CHARLES MUSONDA writes
A BRICKLAYER has protested in the Lusaka Magistrates’ Court that he has been punished for a crime he did not commit.
Martin Mwachi, 36, made the protest on Friday before Magistrate Felix Kaoma jailed him three years and four months with hard labour for stealing and slaughtering four goats and two sheep all valued at K2, 900.
Mwachi was charged for stock theft, which happened at Fresh Farm on September 20, 2018 in Lusaka.
In his judgment, Mr. Kaoma said circumstantial evidence before court was that the accused person was on the material date seen around 02:00 hours jumping over the farm’s wall fence “and the only inescapable conclusion is that he was among people who stole and slaughtered the animals and had intended to deprive the owner of the animals permanently.

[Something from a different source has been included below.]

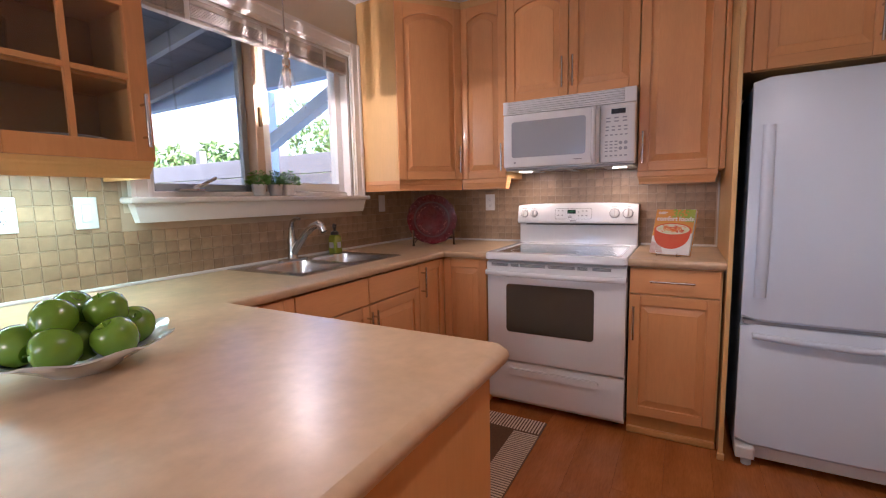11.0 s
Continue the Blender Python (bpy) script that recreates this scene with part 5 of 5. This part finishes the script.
for tone, count, wide in ((CARROT, 52, 0.0016), (mat("printed_pepper", (0.58, 0.05, 0.02), 0.4), 14, 0.0034), (mat("printed_noodle", (0.78, 0.52, 0.22), 0.4), 34, 0.0013)):
    bm = bmesh.new()
    for k in range(count):
        x, z, a = 0.098 + max(-0.058, min(0.058, rnd.gauss(0, 0.027))), 0.129 + max(-0.014, min(0.016, rnd.gauss(0, 0.008))), rnd.uniform(-75, 75)
        reach = rnd.uniform(0.004, 0.011)
        lay = 0.0026 + 0.00003 * k
        box(-reach, reach, -lay - 0.0002, -lay, -wide, wide, 0, bm, bkm @ Matrix.Translation((x, 0, z)) @ Matrix.Rotation(radians(a), 4, "Y"))
    part("food_pieces_print", bm, tone, cov)


def words(text, x, z, size, material, parent, name, m, thick=False):
    cu = bpy.data.curves.new(name, "FONT")
    cu.body, cu.size, cu.extrude = text, size, 0.0002
    if thick:
        cu.offset = size * 0.03
    cu.materials.append(material)
    ob = new(name, cu)
    ob.parent = parent
    ob.matrix_basis = Matrix.Translation(-at_base(parent)) @ m @ Matrix.Translation((x, -0.0032, z)) @ Matrix.Rotation(radians(90), 4, "X")
    return ob


words("comfort foods", 0.012, 0.172, 0.031, WHITEC, cov, "title", bkm, True)
words("365", 0.085, 0.190, 0.058, mat("lime_print", (0.30, 0.42, 0.04), 0.4), cov, "number", bkm, True)
bm = box(0.014, 0.06, -0.0022, -0.002, 0.214, 0.218, 0, None, bkm)
box(0.014, 0.052, -0.0022, -0.002, 0.206, 0.210, 0, bm, bkm)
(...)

“I am satisfied that the prosecution has proved its case beyond reasonable doubt under provisions of Section 275 (1) and 272 of the Penal Code Cap 87 of the Laws of Zambia and I find the accused guilty and convict him accordingly.”
Section 2727 reads: “Any person who steals anything capable of being stolen is guilty of the felony termed “theft”, and, unless owing to the circumstances of the theft or the nature of the thing stolen some other punishment is provided, is liable to imprisonment for five years,” while Section 275 (1) reads: “If the thing stolen is any of the following, that is to say: a horse, mare, gelding, ass, mule, camel, ostrich, ram, ewe, whether, goat or pig, or the young of any such animal, the offender is liable- (a) in the case of a first offence, to imprisonment not exceeding fifteen years
Asked to give his mitigation, a furious looking Mwachi said he did not understand how the court could find him guilty and that he was being punished “for the sin I did not commit.”
Mr. Kaoma then noted that even if the convict had not mitigated, he was a first offender who deserved lenience.
He however said due to the prevalence of stock theft, he decided to sentence Mwachi to 40 months imprisonment with hard labour and told him that he has a right to appeal to the High Court within 14 days after the verdict.